Monday, Jun. 26, 1989

Poetry In Glass and Steel

By ROBERT HUGHES

When the sculptor Christopher Wilmarth committed suicide at the age of 44 some 18 months ago, there were no headlines. Wilmarth was not a "star," and so, ignored by the mechanisms of art-world hype, his work was left to find its own level. It is now doing so. The time for a complete Wilmarth retrospective has not arrived, but the Museum of Modern Art in Manhattan has mounted a small exhibition of 25 of his sculptures (through Aug. 20), sensitively curated with an excellent catalog essay by Laura Rosenstock. Even from this limited evidence, it is clear that Wilmarth was by far the best American sculptor of his generation.

) Bad popular artists come and go, but there is a degree of aesthetic literacy that cannot be faked. Wilmarth's originality was of the only kind that counts, born of long reflection on the past. He was a child of the museum, which is why this posthumous show seems so much like a homecoming. He was steeped in a great tradition of which the exemplars were, in poetry, Stephane Mallarme; in painting, Henri Matisse; in sculpture, Constantin Brancusi. Wilmarth was a man of wide visual curiosity, but of all modernist movements the one that interested him most was symbolism, which reached its height around 1890 under Mallarme's leadership and which, through its effect on Matisse and others, lay at the very root of 20th century art. For the symbolists, art was a matter of evocation, not description.
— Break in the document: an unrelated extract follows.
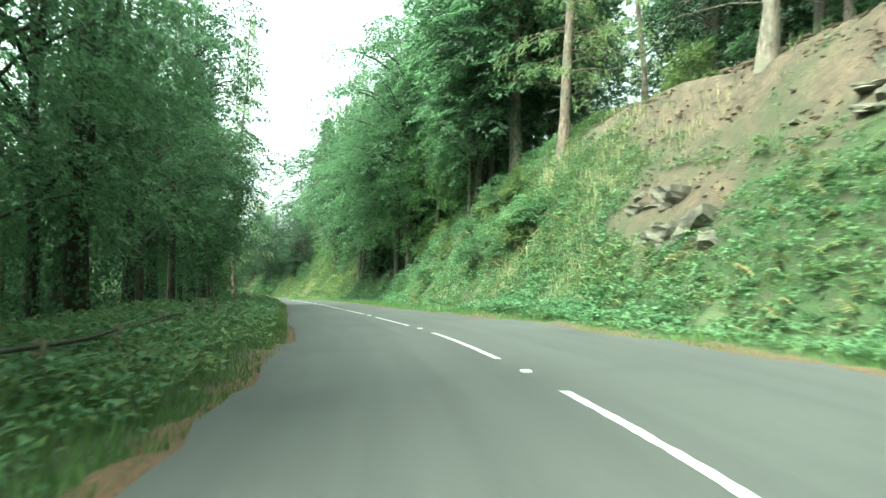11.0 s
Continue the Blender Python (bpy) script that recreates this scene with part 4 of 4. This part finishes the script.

Mallarme had written of the impalpable reality that poetry must somehow approach: "To conjure up the negated object, with the help of allusive and always indirect words, which constantly efface themselves in a complementary silence . . . comes close to the act of creation." Wilmarth's singular project was to create the spirit of reverie that surrounds the "negated object," but in that most object-affirming of arts, sculpture, and to seek its poetic effects in heavy industrial materials -- steel and glass. Typically, Wilmarth, a Californian who spent most of his working life in New York City, adopted as one of his heroes John Roebling, the designer of the Brooklyn Bridge.

For an artist of Wilmarth's age there was nothing radical about steel. It was the bronze of modernism, the normal substance of constructed sculpture for the past 60 years and more. What was unusual was his decision to combine it with glass and thus make transparency, as much as spatial enclosure, a part of the sculptural effect. Wilmarth loved light. It was his madeleine, a trigger of memory, as a particular smell might be to others: "I associate the significant moments of my life with the character of light at the time." In fact, glass came before steel in his work of the early '70s, and some of his most beautiful pieces consist only of glass plate laced together with tension cable -- flat, bent or subtly curved, as in Tina Turner, 1970-71, an astonishing tour de force for a sculptor in his 20s.

But it is the association of glass with steel that gives his work its peculiar evocative power. Wilmarth worked the glass, bending it discreetly and etching it with hydrofluoric acid. This frosted the panels and brought out their color, which varied from a cold ice green to a soft, almost moonstone blue, diffused on the face but sometimes concentrated with sharp energy within the edges. The dark steel, seen through this translucency, lost its declarative character; it blurred, and became a presence, or rather an immanence: something very much there yet hard to define.

In large works like the Nine Clearings for a Standing Man, 1973, Wilmarth achieved the kind of grandeur of light and pared-down form that one associates with Rothko at his best, and something more: the sense of a figure, not described but evoked by a flat vertical plane, behind the glass. Even in a smaller piece like Is, Was (Chancing), 1975-76, there is a fascinating exchange between dark and light, solidity and translucency, underwritten by the economical logic of its making: a single sheet of steel cut and folded, a single plate of glass. And the cables that hold such pieces together are not mere connectors. They are conceived as drawing: exact lines whose tautness is both visual and structural. The ancestor whom they evoke is the pre-1914 Matisse, whose near abstract views of Notre Dame through the studio window had as much effect on Wilmarth's sculpture as they did on Richard Diebenkorn's Ocean Parks.

In Wilmarth's later work of the '80s, the hidden figure becomes explicit. Wilmarth's sign for it was in part a homage to Brancusi: an egg-shaped form, a glass sign for a head. Sometimes it appears on its own -- once, in a piece called Sigh, 1979-80, with the "face" cut away and resting resignedly inside the egg, an image of exquisite poignancy. Usually the head is fixed to a metal plaque with edges and attachments that suggest a window frame, and thus someone (the sculptor himself) looking out into our space. These pieces are darker and less restrained. The smoothness of the glass gives way to textures of rust and even spattered lead -- the silvery color of the lead functioning, like paint, as light. They are Giacomettian in their sense of endurance, remoteness and loss. But the phase of Wilmarth's work that they began was not to be completed. This was a sad subtraction.